DENVER — As the executive director of the Hemp Industries Association, Colleen Keahey Lanier is a major supporter of the CBD industry. “We are just overwhelmed with opportunity right now,” she said as the opening speaker at CSP’s inaugural CBD and the Future of Cannabis Forum.
The positive message, however, got lost in a litany of regulatory uncertainties and questionable practices that followed.
Still, Lanier highlighted the big move put forward by the 2018 Farm Bill, which amended the definition of marijuana to exclude hemp, essentially giving states the authority to regulate CBD as they might tobacco, alcohol or other active ingredients.
“We’re now able to look at this from a business perspective,” she said, rather than purely as a matter of legalization.
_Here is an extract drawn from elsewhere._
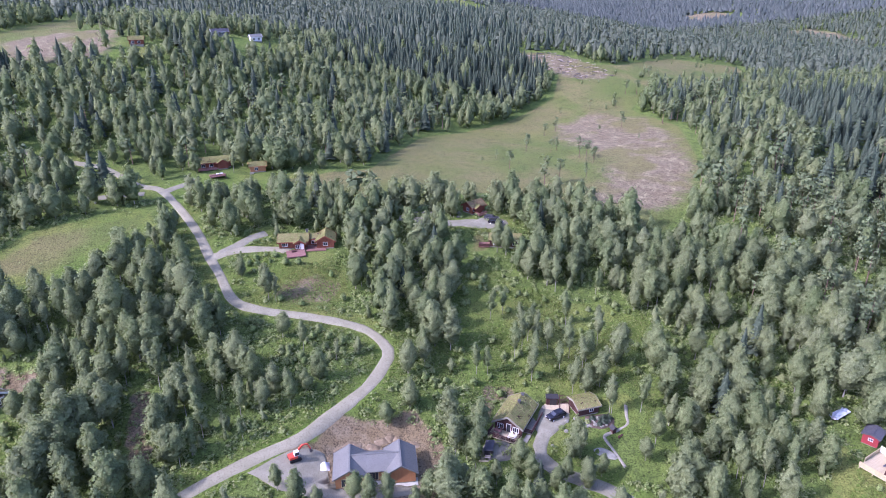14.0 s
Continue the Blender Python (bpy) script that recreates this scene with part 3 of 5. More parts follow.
def birch_shape(seed, count, size, limbs, height=10.0, radius=2.4, bare=0.1, sides=5, single=True, hull=(12, 9), lobes=12):
    """A birch: bent pale trunk with limbs, and a full crown of rounded boughs: a dense lumpy body with loose leaf sprays standing out of it."""
    rng = np.random.RandomState(seed)
    bend = rng.uniform(-0.7, 0.7, 2)
    axis = lambda h: np.array([bend[0] * h * h, bend[1] * h * h, h * height])
    wood = [tube([axis(h) for h in (-0.03, 0.3, 0.65, 0.95)], tuple(q * min(1.0, radius / 2.6) for q in (0.14, 0.10, 0.06, 0.02)), sides)]
    wide = lambda u: (1 - np.abs(2 * np.clip(u, 0.004, 0.996) ** 0.74 - 1) ** 2.0) ** 0.72
    # boughs: centres and reaches
    cs, rs, us = [], [], []
    for k in range(lobes):
        u = float(np.clip((k + rng.uniform(0.2, 0.8)) / lobes, 0.05, 0.93))
        a = 2.4 * k + rng.uniform(-0.6, 0.6)
        w = float(wide(np.array(u)))
        r = radius * (0.22 + 0.26 * w) * rng.uniform(0.8, 1.25)
        reach = max(0.0, radius * w * rng.uniform(0.85, 1.15) - r)
        cs.append(axis(bare + (1 - bare) * u) + np.array([math.cos(a), math.sin(a), 0.0]) * reach)
        rs.append(r)
        us.append(u)
    cs, rs = np.array(cs), np.array(rs)
    # the dense body
    na, nu = hull
    gu = np.linspace(0.0, 1.0, nu)
    ga = np.linspace(0, 2 * math.pi, na, endpoint=False)[None, :] + (np.arange(nu) % 2)[:, None] * math.pi / na
    h = np.repeat((bare + (1.0 - bare) * gu * 0.985)[:, None], na, 1)
    out = np.stack([np.cos(ga), np.sin(ga), np.zeros(ga.shape)], -1)
    mid = np.stack([bend[0] * h * h, bend[1] * h * h, h * height], -1)
    to = mid[:, :, None, :] - cs
    along = np.einsum("ijk,ijlk->ijl", out, to)
    under = along ** 2 - (np.einsum("ijlk,ijlk->ijl", to, to) - (rs * 0.78) ** 2)
    far = np.where(under > 0, -along + np.sqrt(np.maximum(under, 0)), 0.0)
    best = far.argmax(-1)
    reach = np.maximum(far.max(-1), 0.30 * radius * wide(gu)[:, None]) * rng.uniform(0.9, 1.06, ga.shape)
    reach[-1] = 0.04
    body = (mid + out * reach[..., None]).reshape(-1, 3)
    heart = axis(bare + (1 - bare) * 0.42)
    hn = (body - cs[best].reshape(-1, 3)) / 2.4 + (body - heart) / (0.5 * height) + out.reshape(-1, 3) * 0.35 + [0, 0, 0.25]
    hn /= np.linalg.norm(hn, axis=1)[:, None]
    i = np.arange(nu * na).reshape(nu, na)
    j = np.roll(i, -1, 1)
    tri = np.concatenate([np.stack([i[:-1], j[:-1], j[1:]], -1).reshape(-1, 3), np.stack([i[:-1], j[1:], i[1:]], -1).reshape(-1, 3)])
    # loose sprays round each bough
    pos, nor = [], []
    share = rs ** 2 / (rs ** 2).sum()
    for c, r, u, q in zip(cs, rs, us, share):
        m = max(2, int(count * q))
        side = (c - axis(bare + (1 - bare) * u)) * [1, 1, 0] / radius
        d = rng.normal(0, 1, (m, 3)) + side * 0.9 + [0, 0, 0.35]
        d /= np.linalg.norm(d, axis=1)[:, None]
        pos.append(c + d * [r, r, r * 1.1] * rng.uniform(0.7, 1.2, (m, 1)))
        nor.append(d * 0.8 + (pos[-1] - heart) / (0.5 * height) + [0, 0, 0.25])
    v, f, soft = clumps(rng, np.concatenate(pos), np.concatenate(nor), size, 0.35, single)
    leaves = (np.concatenate([body, v]), np.concatenate([tri, f + len(body)]), np.concatenate([hn, soft]))
    if limbs:
        for k in range(4):
            hh, aa = 0.28 + 0.14 * k, 2.4 * k + seed
            e = axis(hh + 0.12) + np.array([math.cos(aa), math.sin(aa), 0]) * radius * 0.7
            wood.append(tube([axis(hh), e], (0.06, 0.02), 3))
    return joined(wood), leaves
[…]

The that end, Lanier said the hemp-derived CBD market is expected to grow from a $390 million market in 2018 to a $1.3 billion market by 2022, citing New Frontier data.
If recent moves by the supplier community are any indication, that growth will come both from new brands entering the market, as well as household names, such as Jelly Belly, Garden of Life and Martha Stewart, all of which have expressed their intentions to bring CBD-infused products to market.
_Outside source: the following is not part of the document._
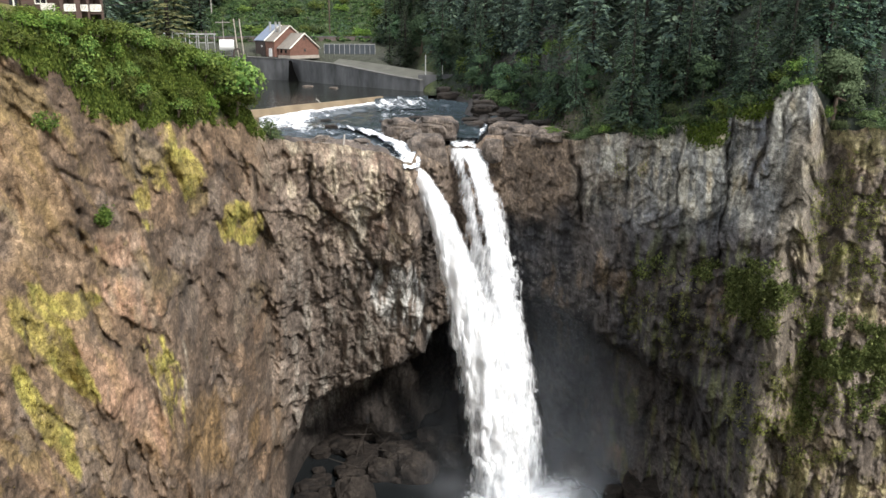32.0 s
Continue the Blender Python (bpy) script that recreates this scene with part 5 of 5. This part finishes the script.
grow("cliff_shrubs", M_LEAF, green * smooth(-0.45, 0.35, N_A + 0.4 * N_B) * BANK, 1700, 0.26, 6, 3, "green leafy shrubs rooted in the cliff face", "shrubs")
FACE = smooth(20, 22, WALL_AZ) * smooth(47, 44, WALL_AZ)
lush = np.maximum.reduce([blob(27.2, -17.6, 1.3, 1.5) * 0.6, blob(31.2, -17.4, 1.2, 1.2) * 0.8, blob(34.2, -17.8, 2.3, 2.3) * 1.4, blob(36.4, -17.2, 0.9, 0.9) * 1.3, blob(35.1, -21.2, 1.0, 2.2), blob(40.6, -20.8, 3.0, 2.0) * 2.4, blob(38.8, -24, 1.1, 2.4), blob(43, -22, 2, 3)])
grow("cliff_shrubs", M_SLOPE, lush * smooth(-0.3, 0.25, N_A) * FACE, 6500, 0.4, 6, 4, "bright green shrubs on the wet gorge slope", "shrubs")
thin = np.maximum.reduce([blob(40, -13, 3.4, 5), blob(38, -24, 4.5, 7), blob(30, -20, 5, 3.5) * 0.35, blob(25, -10, 1.2, 1.0) * 0.5])
M_MOSS = leaf_material("moss_and_fern", (0.1, 0.12, 0.03), (0.32, 0.33, 0.1))
grow("moss_patch", M_MOSS, thin * RAGGED * FACE, 5500, 0.2, 5, 5, "olive moss and ferns hanging on the rock", "moss", hang=1.0)
# vines that hang from the rim over the bank
low_edge = np.interp(WALL_AZ, [-22, -20, -18, -14.2, -12.4, -9.2, -6, -3.9, -1.6, -1.2], [0.9, -0.6, -2.3, -3.3, -6.0, -6.7, -6.9, -6.7, -7.6, -8.6])
curtain = (WALL_EL > low_edge + 0.9 * N_A) * smooth(-22.5, -19.5, WALL_AZ) * smooth(-1.0, -1.5, WALL_AZ) * (WALL[..., 2] > 4)
grow("vine_curtain", M_VINE, curtain * smooth(-0.85, -0.3, N_A), 13000, 0.3, 6, 6, "thick green vines hanging over the cliff edge", "vines", hang=2.6, spread=0.8, tall=2.4)
drape = blob(30.0, -6.8, 1.4, 1.6) + blob(32.6, -5.4, 1.4, 1.0)
grow("vine_curtain", M_VINE, drape * FACE, 900, 0.35, 6, 8, "green vines hanging over the grey rock edge", "vines", hang=2.0)

# ---- single shrubs and trees ----
SHRUBS = []
for s in range(5):
    r_ = random.Random(60 + s)
    lobes = [(r_.uniform(-0.7, 0.7), r_.uniform(-0.7, 0.7), r_.uniform(0.35, 1.0), r_.uniform(0.5, 0.85), r_.uniform(0.5, 0.9)) for _ in range(8)]
    SHRUBS.append([tuft_mesh("leaves", m, lobes, 0.095, 900, 70 + s) for m in (M_LEAF, M_LEAF_PALE, M_VINE)])


def stems(seed):
    bm = bmesh.new()
    r_ = random.Random(seed)
    for i in range(5):
        a = r_.uniform(0, 6.28)
        tube(bm, (0, 0, -0.4), (0.5 * math.cos(a), 0.5 * math.sin(a), 1.0), 0.05, 0.02, 5)
    me = bpy.data.meshes.new("stems")
    bm.to_mesh(me)
    bm.free()
    me.materials.append(M_BARK)
    return me


STEMS = [stems(i) for i in range(3)]


def shrub(x, y, z, w, h, mat, label, group, name="shrub"):
    m = Matrix.Translation((x, y, z)) @ Matrix.Rotation(rng.uniform(0, 6.28), 4, "Z") @ Matrix.Diagonal((w, w, h, 1))
    t = thing(name, m, label, "shrub", group)
    part_mesh("leaves", rng.choice(SHRUBS)[mat], t)
    part_mesh("stem", rng.choice(STEMS), t)


def rim_shrub(a, back, w, h, mat, label, group):
    r = float(np.interp(a, BEARINGS, RIM_R)) + back
    x, y, z = spot(a, r)
    z = float(np.interp(a, BEARINGS, RIM_Z)) if back < 1.5 else z
    shrub(x, y, z - 0.3, w, h, mat, label, group)


a_ = -21.6
while a_ < -2.7:
    for back in (rng.uniform(-0.8, 0.6), rng.uniform(1.5, 4.0)):
        h_ = float(np.interp(a_, [-22, -18, -9, -1.5], [0.55, 1.25, 1.75, 2.2])) * rng.uniform(0.75, 1.15)
        rim_shrub(a_ + rng.uniform(-.3, .3), back, h_ * rng.uniform(1.2, 1.6), h_, rng.choice((0, 0, 2)), "dense green shrub on the cliff edge below the lodge", "shrubs along the cliff edge")
    a_ += float(np.interp(a_, [-22, -1.5], [1.25, 0.72]))
for a0, b0, w0, h0 in ((-4.8, 3, 2.8, 3.0), (-4.1, 1.5, 2.8, 3.0), (-3.5, 0.5, 2.6, 3.0), (-3.0, 2.0, 2.2, 2.8), (-2.6, 0.8, 1.6, 2.0), (-4.0, 5, 2.8, 3.4)):
    rim_shrub(a0, b0, w0, h0, 0, "dense green shrub on the cliff edge below the lodge", "shrubs along the cliff edge")
a_ = -15.0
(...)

In fact, New Hope Network, a company offering insights and information for businesses in the natural-products industry, predicts 60% of all consumer brands will feature a CBD product in coming years.
Still, there’s a lot to be cautious about, Lanier said, as the U.S. Food and Drug Administration (FDA) begins to consider if or how CBD products should be regulated and tested.
Proponents of CBD—a nonpsychoactive element of marijuana also derived from hemp—believe the ingredient can provide a sense of well-being or calm and in some cases help with pain relief. Manufacturers, however, cannot cite such claims on packaging, because they are not proven or overseen by the FDA. Those that do, Lanier said, should be considered suspect. "We've got a lot of folks who are still not operating above board," she said.
Meanwhile, laws for the production and sales of CBD products are different in every state, potentially making selling the products risky.
And with no oversight of product testing, it’s difficult to tell if a product promising 50 milligrams of CBD, for example, will actually include that amount, or any at all.
“It is an unregulated market,” Lanier said. “And police are enforcing [state laws] to the point that the state wants to,” making it difficult to know what’s allowed and what isn’t.
More than 100 convenience-store retailers and suppliers gathered in Denver for CSP’s CBD and the Future of Cannabis Forum to learn about the budding product opportunity and decide when might be the right time to jump into it. The conference continues through April 11 at the Curtis Hotel.